*What you need to do*: Return only the lines from the top of the material through the line marked by "loft(bm, rings, caps=False)", unaltered.
--- START ---
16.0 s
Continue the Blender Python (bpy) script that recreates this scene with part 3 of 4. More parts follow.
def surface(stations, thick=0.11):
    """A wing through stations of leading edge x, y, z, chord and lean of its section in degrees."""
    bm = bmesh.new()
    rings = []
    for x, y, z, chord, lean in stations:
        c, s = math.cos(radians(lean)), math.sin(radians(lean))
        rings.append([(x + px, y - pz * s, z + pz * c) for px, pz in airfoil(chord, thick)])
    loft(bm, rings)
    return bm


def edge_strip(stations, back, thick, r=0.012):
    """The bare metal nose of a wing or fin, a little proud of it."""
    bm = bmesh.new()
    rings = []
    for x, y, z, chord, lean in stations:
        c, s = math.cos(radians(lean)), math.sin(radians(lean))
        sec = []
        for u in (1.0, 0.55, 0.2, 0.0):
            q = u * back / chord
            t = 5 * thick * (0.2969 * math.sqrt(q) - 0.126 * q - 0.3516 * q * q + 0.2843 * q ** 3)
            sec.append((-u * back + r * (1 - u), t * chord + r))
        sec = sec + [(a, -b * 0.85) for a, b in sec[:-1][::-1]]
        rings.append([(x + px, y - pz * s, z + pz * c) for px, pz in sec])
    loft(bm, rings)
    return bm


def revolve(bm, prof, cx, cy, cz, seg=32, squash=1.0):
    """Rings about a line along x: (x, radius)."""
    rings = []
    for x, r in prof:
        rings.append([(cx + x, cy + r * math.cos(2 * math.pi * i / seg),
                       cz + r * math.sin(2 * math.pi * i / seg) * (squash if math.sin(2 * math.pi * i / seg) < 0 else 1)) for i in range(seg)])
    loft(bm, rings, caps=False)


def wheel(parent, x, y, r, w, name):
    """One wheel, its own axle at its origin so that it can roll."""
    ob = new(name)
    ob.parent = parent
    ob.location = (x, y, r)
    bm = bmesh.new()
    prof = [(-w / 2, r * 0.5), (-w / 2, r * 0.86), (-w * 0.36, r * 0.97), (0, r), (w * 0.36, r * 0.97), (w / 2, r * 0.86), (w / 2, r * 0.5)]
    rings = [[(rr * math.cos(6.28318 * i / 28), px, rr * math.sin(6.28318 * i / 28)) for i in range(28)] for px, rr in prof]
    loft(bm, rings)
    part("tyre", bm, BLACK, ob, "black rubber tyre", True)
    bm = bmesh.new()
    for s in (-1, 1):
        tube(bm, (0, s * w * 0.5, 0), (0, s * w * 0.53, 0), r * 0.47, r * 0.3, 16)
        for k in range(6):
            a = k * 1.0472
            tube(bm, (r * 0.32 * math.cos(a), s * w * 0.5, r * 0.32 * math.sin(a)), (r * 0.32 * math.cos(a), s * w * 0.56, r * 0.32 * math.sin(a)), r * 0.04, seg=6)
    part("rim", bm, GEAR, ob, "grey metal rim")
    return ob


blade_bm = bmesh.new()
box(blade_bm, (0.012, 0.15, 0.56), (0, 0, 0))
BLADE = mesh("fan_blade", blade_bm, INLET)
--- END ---
*Output*:
16.0 s
Continue the Blender Python (bpy) script that recreates this scene with part 3 of 4. More parts follow.
def surface(stations, thick=0.11):
    """A wing through stations of leading edge x, y, z, chord and lean of its section in degrees."""
    bm = bmesh.new()
    rings = []
    for x, y, z, chord, lean in stations:
        c, s = math.cos(radians(lean)), math.sin(radians(lean))
        rings.append([(x + px, y - pz * s, z + pz * c) for px, pz in airfoil(chord, thick)])
    loft(bm, rings)
    return bm


def edge_strip(stations, back, thick, r=0.012):
    """The bare metal nose of a wing or fin, a little proud of it."""
    bm = bmesh.new()
    rings = []
    for x, y, z, chord, lean in stations:
        c, s = math.cos(radians(lean)), math.sin(radians(lean))
        sec = []
        for u in (1.0, 0.55, 0.2, 0.0):
            q = u * back / chord
            t = 5 * thick * (0.2969 * math.sqrt(q) - 0.126 * q - 0.3516 * q * q + 0.2843 * q ** 3)
            sec.append((-u * back + r * (1 - u), t * chord + r))
        sec = sec + [(a, -b * 0.85) for a, b in sec[:-1][::-1]]
        rings.append([(x + px, y - pz * s, z + pz * c) for px, pz in sec])
    loft(bm, rings)
    return bm


def revolve(bm, prof, cx, cy, cz, seg=32, squash=1.0):
    """Rings about a line along x: (x, radius)."""
    rings = []
    for x, r in prof:
        rings.append([(cx + x, cy + r * math.cos(2 * math.pi * i / seg),
                       cz + r * math.sin(2 * math.pi * i / seg) * (squash if math.sin(2 * math.pi * i / seg) < 0 else 1)) for i in range(seg)])
    loft(bm, rings, caps=False)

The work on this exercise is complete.